Data block:

## Start

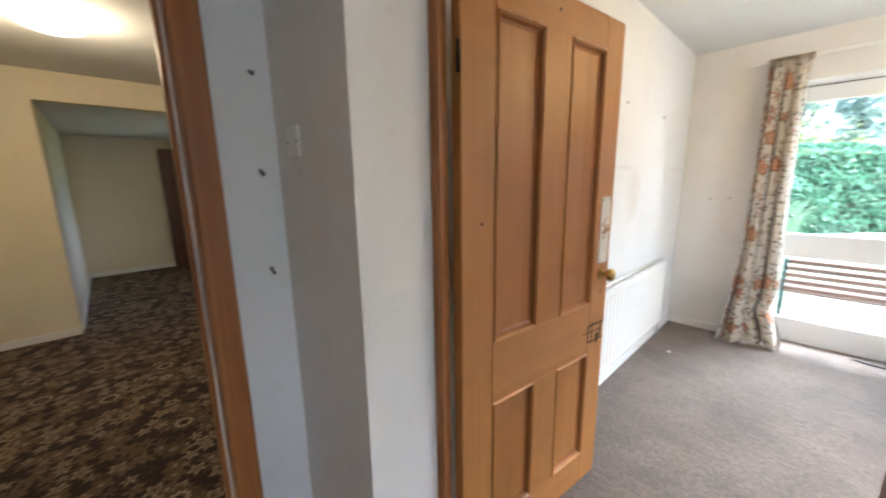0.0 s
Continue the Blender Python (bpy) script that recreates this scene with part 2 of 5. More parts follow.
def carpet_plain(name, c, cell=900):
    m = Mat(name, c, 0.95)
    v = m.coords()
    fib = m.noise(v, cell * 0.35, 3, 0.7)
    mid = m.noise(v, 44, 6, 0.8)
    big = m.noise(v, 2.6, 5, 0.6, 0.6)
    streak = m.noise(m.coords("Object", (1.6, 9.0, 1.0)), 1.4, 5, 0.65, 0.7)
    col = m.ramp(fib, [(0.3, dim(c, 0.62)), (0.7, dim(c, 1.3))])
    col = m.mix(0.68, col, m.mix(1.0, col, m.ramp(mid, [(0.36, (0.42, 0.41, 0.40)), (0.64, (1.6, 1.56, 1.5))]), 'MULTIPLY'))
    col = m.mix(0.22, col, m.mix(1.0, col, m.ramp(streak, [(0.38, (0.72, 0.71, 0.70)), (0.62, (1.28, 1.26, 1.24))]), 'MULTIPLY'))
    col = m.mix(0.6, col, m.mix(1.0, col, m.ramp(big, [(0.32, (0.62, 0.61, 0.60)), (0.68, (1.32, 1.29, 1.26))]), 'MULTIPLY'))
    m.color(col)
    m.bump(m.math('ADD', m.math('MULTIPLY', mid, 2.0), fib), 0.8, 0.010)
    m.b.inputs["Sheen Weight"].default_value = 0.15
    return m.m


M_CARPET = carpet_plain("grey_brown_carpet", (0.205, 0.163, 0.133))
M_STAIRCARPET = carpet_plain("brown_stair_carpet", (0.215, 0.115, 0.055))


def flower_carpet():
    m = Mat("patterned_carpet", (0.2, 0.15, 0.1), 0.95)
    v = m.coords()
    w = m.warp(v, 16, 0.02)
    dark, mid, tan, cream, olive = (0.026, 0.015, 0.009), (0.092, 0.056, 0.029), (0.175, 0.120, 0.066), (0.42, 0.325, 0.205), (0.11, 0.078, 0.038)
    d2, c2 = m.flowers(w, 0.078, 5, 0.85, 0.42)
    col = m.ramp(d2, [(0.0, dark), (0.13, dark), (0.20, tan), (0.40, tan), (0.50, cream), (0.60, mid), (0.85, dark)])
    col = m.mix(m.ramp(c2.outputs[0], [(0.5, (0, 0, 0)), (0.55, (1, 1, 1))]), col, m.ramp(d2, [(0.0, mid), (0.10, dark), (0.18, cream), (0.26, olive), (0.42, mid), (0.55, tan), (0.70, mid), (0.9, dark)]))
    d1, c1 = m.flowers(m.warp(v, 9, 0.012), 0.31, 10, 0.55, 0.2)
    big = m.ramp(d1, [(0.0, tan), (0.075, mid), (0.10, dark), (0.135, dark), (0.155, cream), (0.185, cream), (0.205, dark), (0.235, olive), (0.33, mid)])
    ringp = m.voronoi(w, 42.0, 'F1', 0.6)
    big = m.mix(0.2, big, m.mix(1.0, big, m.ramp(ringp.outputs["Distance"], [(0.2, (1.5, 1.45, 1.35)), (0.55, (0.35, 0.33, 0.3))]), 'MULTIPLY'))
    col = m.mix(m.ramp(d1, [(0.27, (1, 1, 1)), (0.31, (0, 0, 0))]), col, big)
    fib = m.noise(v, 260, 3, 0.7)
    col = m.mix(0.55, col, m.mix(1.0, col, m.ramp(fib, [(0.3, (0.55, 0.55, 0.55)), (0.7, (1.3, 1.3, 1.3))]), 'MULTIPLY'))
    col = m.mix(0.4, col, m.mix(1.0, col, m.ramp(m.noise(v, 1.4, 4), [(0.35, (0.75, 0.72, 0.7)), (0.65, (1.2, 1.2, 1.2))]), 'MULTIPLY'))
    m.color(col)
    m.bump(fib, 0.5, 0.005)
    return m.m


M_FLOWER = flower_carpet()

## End

Written instruction:
From the opening line of the listing above through the line bearing "(0.215, 0.115, 0.055))", repeat each line exactly. Drop every picture.

Result for this task:
0.0 s
Continue the Blender Python (bpy) script that recreates this scene with part 2 of 5. More parts follow.
def carpet_plain(name, c, cell=900):
    m = Mat(name, c, 0.95)
    v = m.coords()
    fib = m.noise(v, cell * 0.35, 3, 0.7)
    mid = m.noise(v, 44, 6, 0.8)
    big = m.noise(v, 2.6, 5, 0.6, 0.6)
    streak = m.noise(m.coords("Object", (1.6, 9.0, 1.0)), 1.4, 5, 0.65, 0.7)
    col = m.ramp(fib, [(0.3, dim(c, 0.62)), (0.7, dim(c, 1.3))])
    col = m.mix(0.68, col, m.mix(1.0, col, m.ramp(mid, [(0.36, (0.42, 0.41, 0.40)), (0.64, (1.6, 1.56, 1.5))]), 'MULTIPLY'))
    col = m.mix(0.22, col, m.mix(1.0, col, m.ramp(streak, [(0.38, (0.72, 0.71, 0.70)), (0.62, (1.28, 1.26, 1.24))]), 'MULTIPLY'))
    col = m.mix(0.6, col, m.mix(1.0, col, m.ramp(big, [(0.32, (0.62, 0.61, 0.60)), (0.68, (1.32, 1.29, 1.26))]), 'MULTIPLY'))
    m.color(col)
    m.bump(m.math('ADD', m.math('MULTIPLY', mid, 2.0), fib), 0.8, 0.010)
    m.b.inputs["Sheen Weight"].default_value = 0.15
    return m.m


M_CARPET = carpet_plain("grey_brown_carpet", (0.205, 0.163, 0.133))
M_STAIRCARPET = carpet_plain("brown_stair_carpet", (0.215, 0.115, 0.055))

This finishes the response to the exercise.